Approfitto della lieta coincidenza di questo “Carbone 100” per poter offrire alle nuove firme e agli appassionati di immagini calabresi cosa ha rappresenta nella storia dell’audiovisivo nazionale questo nostro corregionale. Mario Carbone era figlio di una guardia forestale e di una casalinga di San Sosti. Frequenta la scuola elementare in Sicilia dove la famiglia si era trasferita ma poi torna in Calabria e si appassiona da autodidatta alla fotografia come apprendista di uno zio che aveva uno studio fotografico. Nel dopoguerra, forte della sua esperienza si fa conoscere ed apprezzare a Napoli e poi a Milano diventando un fotografo molto quotato. Galeotto fu un impiego di fotografo di scena che lo avvicina al cinema. Sarà operatore di macchina, direttore della fotografia e regista di documentari. Collaboratore di fiducia di Luigi Di Gianni e di numerosi cortometraggi d’autore in almeno 400 titoli.

Come autore, Carbone, documenta l’alluvione di Firenze nel 1966 e il suo lavoro viene premiato a Venezia e riceve il Nastro d’Argento per la migliore fotografia in bianco e nero. Da buon comunista non fece mancare il suo ingegno nel cinema militante del partito. Nella sua biografia conterà molto anche l’incontro con la moglie, Elisa Magri, la direttrice della Galleria Ciak che gli permette di documentare l’attività della Scuola di Piazza del Popolo e avvenimenti storici come quelli che si possono vedere nell’happening cosentino di questi giorni.
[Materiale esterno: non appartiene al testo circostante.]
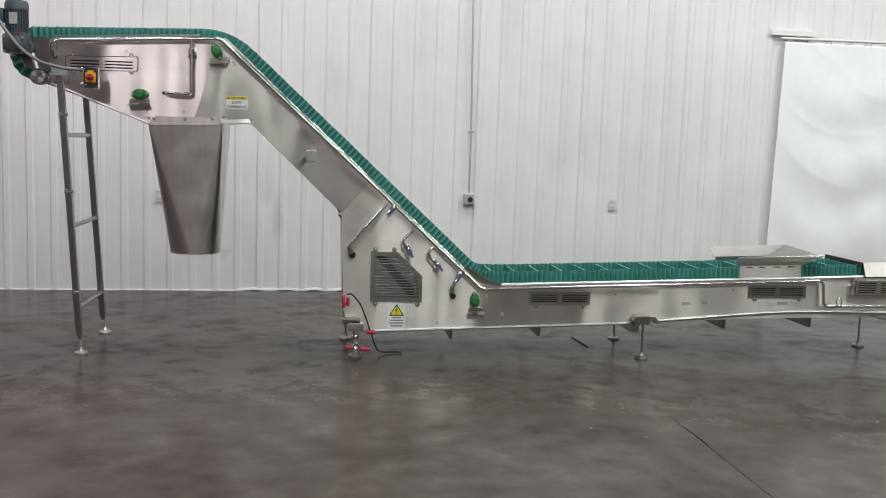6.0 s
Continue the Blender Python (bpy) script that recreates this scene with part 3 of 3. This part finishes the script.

Carbone come documentarista soffermò molto la sua macchina da presa sulla Calabria. Gli emigrati che tornano dall’America sradicati, il pittore Enotrio, i sacrifici di una famiglia di contadini per far studiare il figlio a Dipignano nel 1963, una straordinaria inchiesta dello stesso periodo sui grandi latifondisti “Stemmati” di Calabria, un reportage sulla strage di Melissa a tre lustri di quei tragici fatti.